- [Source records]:

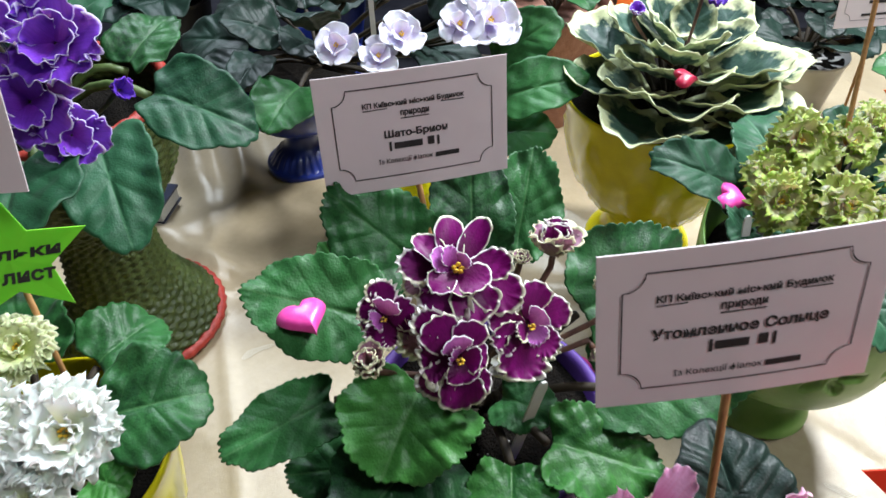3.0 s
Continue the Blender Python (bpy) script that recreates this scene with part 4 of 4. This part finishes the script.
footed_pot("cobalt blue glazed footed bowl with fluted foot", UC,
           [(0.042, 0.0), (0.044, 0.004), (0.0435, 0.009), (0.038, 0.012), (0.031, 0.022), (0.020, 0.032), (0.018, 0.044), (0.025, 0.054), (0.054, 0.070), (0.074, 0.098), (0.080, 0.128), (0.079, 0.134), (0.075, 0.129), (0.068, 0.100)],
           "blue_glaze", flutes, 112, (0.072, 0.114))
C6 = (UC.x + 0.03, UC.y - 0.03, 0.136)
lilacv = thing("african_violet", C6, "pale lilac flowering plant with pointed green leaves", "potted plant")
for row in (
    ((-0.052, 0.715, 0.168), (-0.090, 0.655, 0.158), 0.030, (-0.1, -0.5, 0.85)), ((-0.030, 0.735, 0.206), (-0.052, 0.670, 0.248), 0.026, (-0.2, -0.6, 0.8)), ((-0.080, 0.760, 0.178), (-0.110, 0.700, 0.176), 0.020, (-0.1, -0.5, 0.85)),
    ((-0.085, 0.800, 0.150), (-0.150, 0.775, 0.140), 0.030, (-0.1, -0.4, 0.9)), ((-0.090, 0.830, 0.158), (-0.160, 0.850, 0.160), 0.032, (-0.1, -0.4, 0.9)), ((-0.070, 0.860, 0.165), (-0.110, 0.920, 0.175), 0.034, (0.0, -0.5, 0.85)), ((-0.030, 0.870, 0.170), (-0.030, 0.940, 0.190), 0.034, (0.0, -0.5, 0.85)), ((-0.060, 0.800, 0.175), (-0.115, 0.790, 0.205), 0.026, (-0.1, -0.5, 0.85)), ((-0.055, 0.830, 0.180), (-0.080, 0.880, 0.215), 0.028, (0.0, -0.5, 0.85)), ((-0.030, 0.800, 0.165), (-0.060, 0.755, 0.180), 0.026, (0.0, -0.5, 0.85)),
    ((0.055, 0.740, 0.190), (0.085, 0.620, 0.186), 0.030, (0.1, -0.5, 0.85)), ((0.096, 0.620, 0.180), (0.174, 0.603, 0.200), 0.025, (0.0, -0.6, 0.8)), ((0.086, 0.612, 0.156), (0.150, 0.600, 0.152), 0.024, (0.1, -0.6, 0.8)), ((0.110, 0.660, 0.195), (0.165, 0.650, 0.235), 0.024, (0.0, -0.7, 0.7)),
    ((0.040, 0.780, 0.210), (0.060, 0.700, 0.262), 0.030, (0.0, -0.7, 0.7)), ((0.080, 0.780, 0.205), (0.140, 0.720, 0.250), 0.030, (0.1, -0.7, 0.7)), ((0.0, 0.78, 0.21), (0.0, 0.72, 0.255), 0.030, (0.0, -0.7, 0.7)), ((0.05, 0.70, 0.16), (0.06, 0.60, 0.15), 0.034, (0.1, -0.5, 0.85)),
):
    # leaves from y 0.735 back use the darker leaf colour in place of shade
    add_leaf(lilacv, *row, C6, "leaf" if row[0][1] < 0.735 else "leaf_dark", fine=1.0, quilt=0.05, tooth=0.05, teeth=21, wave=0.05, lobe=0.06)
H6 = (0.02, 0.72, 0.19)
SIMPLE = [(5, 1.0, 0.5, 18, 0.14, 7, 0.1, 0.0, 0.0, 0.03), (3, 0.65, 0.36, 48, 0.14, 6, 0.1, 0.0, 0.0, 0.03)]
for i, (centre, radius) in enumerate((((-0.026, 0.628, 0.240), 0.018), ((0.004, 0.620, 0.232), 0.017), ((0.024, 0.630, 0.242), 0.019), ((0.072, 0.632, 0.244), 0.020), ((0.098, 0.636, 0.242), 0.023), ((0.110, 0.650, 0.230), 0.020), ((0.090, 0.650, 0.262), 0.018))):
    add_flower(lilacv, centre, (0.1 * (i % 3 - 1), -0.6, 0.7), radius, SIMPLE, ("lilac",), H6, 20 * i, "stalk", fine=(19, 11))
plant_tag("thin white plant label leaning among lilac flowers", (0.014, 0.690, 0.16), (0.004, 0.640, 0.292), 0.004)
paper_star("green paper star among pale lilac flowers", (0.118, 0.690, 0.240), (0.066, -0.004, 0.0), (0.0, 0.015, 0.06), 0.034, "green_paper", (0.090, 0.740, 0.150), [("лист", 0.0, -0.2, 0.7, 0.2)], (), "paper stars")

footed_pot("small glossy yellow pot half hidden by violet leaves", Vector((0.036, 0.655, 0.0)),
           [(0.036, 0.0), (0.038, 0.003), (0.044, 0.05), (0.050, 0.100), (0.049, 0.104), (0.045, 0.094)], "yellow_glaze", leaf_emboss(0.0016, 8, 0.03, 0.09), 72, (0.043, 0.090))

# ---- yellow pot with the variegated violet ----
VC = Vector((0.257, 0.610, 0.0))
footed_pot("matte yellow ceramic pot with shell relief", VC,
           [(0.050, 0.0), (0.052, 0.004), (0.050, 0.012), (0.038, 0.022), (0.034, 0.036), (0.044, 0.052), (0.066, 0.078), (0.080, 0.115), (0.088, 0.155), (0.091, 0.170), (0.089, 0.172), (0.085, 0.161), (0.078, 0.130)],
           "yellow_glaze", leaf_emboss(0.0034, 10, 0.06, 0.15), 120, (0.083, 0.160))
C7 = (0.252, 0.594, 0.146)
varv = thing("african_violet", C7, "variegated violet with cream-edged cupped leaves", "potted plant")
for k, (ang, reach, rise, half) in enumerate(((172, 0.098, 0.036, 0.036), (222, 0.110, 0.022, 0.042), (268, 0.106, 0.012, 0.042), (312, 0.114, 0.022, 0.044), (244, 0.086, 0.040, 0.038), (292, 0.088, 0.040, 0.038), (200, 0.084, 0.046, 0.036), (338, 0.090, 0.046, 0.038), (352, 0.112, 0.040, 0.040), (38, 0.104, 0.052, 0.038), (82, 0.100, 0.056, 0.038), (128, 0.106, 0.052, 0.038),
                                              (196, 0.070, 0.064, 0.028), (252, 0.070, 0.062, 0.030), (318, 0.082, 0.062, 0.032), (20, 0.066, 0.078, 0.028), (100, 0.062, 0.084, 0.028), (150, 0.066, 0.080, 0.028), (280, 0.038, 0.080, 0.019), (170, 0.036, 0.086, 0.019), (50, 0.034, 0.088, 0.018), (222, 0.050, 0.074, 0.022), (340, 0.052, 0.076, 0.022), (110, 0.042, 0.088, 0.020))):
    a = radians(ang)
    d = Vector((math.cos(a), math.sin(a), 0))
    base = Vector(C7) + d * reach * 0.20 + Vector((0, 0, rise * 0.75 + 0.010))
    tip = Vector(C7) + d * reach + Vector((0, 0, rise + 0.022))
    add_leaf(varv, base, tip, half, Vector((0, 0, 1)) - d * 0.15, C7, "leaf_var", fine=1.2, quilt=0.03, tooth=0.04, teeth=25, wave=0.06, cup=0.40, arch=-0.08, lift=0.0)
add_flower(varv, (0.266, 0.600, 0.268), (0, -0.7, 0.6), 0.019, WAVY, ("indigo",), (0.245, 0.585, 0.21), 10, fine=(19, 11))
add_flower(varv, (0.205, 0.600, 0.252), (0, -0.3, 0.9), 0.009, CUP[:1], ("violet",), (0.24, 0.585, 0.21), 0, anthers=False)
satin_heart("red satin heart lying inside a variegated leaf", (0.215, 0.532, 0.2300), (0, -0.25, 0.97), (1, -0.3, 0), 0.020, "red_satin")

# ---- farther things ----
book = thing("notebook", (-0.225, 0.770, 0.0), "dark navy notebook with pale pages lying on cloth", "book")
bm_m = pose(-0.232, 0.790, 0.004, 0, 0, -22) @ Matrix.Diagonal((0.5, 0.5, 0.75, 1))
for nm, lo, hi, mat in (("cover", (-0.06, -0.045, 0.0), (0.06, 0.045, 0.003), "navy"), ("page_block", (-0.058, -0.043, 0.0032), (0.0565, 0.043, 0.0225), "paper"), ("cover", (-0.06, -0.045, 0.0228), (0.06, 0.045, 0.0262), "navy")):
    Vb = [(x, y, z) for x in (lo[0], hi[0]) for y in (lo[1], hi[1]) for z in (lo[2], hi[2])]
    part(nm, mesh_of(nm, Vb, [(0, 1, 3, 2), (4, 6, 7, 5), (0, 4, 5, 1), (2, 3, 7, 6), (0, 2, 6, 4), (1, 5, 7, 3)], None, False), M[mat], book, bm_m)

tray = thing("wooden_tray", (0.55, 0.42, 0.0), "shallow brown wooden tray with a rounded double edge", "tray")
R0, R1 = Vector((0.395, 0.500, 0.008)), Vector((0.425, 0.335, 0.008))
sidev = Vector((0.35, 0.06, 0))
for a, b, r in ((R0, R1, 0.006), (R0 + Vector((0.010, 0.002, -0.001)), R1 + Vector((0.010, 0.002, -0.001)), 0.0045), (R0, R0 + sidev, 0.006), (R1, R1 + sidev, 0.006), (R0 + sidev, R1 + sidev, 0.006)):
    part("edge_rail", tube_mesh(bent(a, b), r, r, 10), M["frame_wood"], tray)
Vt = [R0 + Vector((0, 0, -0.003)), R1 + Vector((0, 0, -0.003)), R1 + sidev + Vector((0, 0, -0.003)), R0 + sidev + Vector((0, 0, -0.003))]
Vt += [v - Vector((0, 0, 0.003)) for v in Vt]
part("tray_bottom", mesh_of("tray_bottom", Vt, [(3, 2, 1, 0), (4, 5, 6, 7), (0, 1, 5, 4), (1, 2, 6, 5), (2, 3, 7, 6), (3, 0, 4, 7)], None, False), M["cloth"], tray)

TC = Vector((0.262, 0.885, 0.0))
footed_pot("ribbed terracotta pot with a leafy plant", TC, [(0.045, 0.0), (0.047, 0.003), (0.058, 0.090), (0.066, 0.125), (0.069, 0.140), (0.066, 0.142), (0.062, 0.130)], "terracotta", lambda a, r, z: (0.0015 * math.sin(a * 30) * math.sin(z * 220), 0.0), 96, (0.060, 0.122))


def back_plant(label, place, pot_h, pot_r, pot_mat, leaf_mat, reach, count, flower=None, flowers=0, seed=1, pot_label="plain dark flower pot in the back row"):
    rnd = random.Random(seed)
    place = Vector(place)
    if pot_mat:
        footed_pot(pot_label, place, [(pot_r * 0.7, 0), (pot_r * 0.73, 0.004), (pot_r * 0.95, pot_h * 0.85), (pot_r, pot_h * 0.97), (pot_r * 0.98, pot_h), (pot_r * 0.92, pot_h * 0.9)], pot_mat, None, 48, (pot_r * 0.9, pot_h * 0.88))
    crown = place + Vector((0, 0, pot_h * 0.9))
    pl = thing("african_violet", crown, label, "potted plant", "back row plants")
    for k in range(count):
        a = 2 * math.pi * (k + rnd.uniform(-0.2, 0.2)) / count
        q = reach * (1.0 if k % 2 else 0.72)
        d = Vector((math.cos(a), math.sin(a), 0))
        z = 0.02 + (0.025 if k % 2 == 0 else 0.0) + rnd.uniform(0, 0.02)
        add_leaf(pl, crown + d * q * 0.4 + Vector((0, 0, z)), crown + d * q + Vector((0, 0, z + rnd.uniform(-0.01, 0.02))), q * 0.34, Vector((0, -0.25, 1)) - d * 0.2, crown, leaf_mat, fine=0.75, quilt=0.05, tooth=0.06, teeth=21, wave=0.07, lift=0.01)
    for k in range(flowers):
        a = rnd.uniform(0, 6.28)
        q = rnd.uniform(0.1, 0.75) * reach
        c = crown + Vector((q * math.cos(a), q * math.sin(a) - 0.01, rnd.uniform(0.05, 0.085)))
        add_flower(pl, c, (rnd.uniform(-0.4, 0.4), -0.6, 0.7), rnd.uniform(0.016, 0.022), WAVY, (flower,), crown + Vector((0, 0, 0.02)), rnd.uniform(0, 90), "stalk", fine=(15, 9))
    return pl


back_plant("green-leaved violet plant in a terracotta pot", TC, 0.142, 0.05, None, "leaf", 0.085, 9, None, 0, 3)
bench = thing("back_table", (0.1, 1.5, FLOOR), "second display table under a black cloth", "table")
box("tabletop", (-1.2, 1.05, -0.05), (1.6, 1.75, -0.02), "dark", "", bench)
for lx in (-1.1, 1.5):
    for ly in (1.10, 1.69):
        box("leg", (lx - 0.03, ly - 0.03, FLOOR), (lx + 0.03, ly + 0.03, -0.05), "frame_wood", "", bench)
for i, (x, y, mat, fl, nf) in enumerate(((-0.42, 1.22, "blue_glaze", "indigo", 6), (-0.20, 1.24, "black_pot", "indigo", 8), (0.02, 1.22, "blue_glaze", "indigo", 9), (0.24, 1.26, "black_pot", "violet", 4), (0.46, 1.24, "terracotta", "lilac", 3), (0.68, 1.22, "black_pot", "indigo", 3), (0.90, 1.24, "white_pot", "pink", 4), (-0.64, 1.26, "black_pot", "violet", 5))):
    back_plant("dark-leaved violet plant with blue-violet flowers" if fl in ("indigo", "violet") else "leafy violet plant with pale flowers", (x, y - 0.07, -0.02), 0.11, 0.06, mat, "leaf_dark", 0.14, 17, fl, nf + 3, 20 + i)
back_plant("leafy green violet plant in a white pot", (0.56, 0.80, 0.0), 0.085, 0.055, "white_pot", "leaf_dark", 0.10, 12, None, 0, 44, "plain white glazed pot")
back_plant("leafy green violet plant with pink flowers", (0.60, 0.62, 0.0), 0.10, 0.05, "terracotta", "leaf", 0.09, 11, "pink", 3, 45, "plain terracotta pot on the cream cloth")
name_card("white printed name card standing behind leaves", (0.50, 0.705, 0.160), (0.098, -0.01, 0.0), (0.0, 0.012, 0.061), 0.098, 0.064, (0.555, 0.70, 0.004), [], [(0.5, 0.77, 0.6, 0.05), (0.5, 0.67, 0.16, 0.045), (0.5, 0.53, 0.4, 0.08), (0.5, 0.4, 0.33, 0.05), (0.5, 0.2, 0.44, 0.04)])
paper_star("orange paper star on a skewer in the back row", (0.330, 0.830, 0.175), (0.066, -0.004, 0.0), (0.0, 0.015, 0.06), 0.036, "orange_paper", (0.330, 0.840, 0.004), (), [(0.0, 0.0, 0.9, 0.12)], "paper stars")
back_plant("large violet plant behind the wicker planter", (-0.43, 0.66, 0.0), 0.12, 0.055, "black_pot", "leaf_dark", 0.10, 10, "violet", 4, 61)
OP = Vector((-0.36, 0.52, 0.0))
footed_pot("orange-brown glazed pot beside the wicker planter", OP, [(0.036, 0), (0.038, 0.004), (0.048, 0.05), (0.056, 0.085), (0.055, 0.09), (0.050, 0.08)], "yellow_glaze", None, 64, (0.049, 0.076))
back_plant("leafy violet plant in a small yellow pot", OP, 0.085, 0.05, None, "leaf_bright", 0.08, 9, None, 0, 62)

==

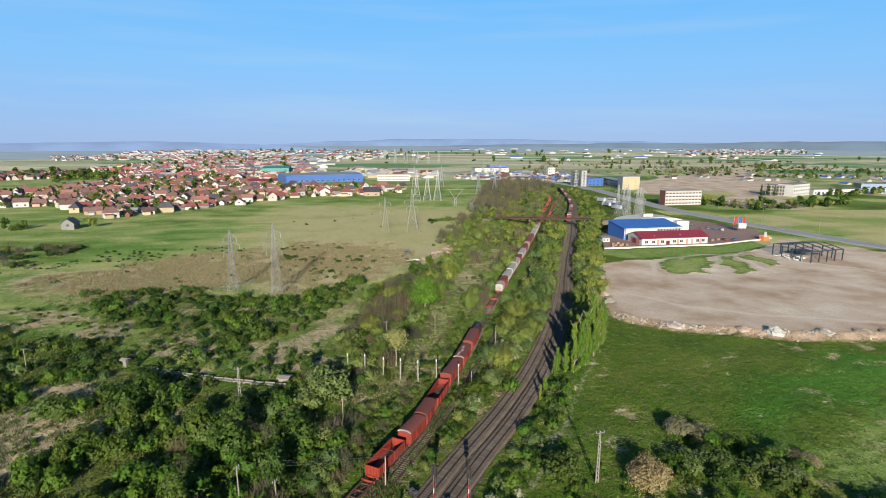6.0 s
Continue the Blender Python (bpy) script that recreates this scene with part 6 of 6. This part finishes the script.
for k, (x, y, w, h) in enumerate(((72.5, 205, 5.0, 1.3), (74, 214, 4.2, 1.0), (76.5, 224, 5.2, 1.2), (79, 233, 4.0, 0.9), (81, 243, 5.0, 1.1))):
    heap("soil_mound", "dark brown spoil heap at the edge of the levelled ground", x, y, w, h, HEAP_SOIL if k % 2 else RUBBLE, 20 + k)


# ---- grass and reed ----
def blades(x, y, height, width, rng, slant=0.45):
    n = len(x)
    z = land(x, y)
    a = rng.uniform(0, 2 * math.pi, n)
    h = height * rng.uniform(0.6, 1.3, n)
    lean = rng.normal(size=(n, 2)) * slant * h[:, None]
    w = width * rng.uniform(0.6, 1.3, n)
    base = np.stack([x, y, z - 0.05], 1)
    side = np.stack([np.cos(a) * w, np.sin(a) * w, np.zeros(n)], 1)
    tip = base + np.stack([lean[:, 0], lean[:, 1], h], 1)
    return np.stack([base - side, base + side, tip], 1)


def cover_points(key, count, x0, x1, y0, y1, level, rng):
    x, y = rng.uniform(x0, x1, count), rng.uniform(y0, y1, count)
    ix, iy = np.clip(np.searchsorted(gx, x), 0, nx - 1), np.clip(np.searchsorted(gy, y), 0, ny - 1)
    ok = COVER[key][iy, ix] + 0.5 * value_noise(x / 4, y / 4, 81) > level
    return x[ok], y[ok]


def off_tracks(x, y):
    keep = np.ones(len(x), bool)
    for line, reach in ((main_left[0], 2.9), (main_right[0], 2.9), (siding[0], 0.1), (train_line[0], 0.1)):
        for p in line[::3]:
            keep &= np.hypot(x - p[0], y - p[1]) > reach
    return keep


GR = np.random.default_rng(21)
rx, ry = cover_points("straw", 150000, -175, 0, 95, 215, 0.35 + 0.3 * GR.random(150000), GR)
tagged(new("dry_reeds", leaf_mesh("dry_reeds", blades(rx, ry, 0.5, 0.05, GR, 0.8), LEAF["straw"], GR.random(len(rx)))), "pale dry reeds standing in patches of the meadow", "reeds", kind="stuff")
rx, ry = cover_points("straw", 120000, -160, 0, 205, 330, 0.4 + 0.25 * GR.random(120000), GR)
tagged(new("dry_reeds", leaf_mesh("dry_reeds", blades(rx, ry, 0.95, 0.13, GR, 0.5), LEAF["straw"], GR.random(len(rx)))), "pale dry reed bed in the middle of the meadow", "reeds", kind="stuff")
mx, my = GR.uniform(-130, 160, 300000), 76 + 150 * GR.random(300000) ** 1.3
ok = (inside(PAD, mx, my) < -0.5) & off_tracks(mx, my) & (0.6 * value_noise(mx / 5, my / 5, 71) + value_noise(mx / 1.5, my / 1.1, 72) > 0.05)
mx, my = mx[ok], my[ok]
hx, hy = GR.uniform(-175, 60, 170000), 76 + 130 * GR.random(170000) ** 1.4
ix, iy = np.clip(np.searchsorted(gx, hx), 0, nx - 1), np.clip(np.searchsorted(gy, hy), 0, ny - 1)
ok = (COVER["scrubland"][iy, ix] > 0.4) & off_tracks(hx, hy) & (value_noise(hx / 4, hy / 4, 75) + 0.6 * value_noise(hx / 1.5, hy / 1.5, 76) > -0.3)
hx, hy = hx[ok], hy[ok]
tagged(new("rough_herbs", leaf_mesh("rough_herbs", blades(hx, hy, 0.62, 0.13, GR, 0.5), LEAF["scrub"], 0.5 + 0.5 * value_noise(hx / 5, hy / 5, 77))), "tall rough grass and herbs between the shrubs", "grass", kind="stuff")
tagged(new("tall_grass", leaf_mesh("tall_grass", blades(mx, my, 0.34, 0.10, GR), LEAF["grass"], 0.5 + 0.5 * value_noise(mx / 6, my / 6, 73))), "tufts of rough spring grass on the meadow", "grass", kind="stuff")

==

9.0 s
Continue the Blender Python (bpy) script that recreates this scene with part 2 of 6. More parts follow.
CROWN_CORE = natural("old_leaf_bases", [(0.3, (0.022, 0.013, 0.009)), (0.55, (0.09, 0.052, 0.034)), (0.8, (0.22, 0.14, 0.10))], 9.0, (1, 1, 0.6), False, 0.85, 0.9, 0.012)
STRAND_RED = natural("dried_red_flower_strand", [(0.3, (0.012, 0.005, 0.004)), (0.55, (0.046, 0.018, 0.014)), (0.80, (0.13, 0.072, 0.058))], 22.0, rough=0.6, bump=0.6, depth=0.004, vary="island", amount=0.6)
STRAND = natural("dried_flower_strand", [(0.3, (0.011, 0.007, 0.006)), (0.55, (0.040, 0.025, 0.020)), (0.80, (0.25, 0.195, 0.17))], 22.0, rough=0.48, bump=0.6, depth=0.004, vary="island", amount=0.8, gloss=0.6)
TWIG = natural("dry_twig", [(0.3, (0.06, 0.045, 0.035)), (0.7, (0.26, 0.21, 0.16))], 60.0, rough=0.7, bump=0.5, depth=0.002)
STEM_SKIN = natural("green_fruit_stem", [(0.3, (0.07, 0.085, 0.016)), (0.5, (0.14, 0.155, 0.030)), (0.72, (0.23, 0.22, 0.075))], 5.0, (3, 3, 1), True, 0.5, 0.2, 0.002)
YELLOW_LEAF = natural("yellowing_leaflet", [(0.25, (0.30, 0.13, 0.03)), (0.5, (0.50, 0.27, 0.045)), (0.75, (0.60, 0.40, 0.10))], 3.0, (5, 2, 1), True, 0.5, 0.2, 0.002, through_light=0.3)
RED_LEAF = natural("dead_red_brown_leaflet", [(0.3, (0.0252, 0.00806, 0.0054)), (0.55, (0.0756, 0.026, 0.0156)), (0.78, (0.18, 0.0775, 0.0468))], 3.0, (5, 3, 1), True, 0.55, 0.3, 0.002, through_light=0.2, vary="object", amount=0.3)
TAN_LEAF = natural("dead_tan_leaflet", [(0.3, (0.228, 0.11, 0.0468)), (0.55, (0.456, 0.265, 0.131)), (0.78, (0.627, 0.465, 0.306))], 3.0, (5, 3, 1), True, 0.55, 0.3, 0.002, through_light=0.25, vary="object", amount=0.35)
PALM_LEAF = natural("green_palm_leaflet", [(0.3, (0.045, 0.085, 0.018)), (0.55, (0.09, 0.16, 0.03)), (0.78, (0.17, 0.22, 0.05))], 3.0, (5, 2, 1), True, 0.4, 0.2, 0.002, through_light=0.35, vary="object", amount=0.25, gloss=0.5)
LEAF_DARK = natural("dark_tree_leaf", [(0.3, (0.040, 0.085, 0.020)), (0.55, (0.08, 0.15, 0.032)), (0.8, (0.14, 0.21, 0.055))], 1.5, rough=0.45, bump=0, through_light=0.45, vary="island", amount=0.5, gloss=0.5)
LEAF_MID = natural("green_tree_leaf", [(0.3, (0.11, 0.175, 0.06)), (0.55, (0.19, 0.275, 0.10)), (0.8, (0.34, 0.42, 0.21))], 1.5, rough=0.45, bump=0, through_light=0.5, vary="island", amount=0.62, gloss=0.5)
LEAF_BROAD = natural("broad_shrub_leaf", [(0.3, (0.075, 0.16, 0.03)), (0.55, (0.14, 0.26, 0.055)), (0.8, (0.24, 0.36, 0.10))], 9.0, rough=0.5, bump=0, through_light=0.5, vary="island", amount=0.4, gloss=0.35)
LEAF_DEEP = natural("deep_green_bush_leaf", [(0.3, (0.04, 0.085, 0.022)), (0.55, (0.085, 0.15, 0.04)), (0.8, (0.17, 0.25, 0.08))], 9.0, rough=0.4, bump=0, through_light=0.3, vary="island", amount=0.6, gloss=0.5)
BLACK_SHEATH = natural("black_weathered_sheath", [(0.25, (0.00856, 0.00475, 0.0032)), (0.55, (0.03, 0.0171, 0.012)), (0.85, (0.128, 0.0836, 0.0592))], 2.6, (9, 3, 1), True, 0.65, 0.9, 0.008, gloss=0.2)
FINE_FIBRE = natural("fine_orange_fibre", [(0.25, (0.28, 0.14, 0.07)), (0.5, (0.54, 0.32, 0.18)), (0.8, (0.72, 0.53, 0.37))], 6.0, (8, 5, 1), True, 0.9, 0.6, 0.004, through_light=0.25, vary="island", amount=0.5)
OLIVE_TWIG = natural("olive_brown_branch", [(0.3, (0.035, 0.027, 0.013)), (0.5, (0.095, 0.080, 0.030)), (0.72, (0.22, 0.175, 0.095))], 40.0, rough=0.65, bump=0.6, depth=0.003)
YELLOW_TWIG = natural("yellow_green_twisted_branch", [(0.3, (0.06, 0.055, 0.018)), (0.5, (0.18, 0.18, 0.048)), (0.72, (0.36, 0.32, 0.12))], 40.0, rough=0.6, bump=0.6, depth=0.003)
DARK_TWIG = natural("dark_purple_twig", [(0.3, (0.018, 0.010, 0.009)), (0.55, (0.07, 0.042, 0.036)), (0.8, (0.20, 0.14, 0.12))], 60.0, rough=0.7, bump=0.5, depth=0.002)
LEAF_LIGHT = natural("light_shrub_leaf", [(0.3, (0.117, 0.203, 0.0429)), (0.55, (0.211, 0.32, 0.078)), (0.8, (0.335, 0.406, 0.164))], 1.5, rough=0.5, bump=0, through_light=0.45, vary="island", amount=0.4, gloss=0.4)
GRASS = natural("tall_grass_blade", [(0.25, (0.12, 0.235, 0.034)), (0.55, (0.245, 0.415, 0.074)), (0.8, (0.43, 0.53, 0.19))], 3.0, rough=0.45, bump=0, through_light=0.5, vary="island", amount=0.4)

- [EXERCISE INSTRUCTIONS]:
Reproduce the lines exactly, from the line that contains "6. This part finishes the script." through the line that contains "RUBBLE, 20 + k)", and nothing more.

- [ANSWER TO THIS EXERCISE]:
Continue the Blender Python (bpy) script that recreates this scene with part 6 of 6. This part finishes the script.
for k, (x, y, w, h) in enumerate(((72.5, 205, 5.0, 1.3), (74, 214, 4.2, 1.0), (76.5, 224, 5.2, 1.2), (79, 233, 4.0, 0.9), (81, 243, 5.0, 1.1))):
    heap("soil_mound", "dark brown spoil heap at the edge of the levelled ground", x, y, w, h, HEAP_SOIL if k % 2 else RUBBLE, 20 + k)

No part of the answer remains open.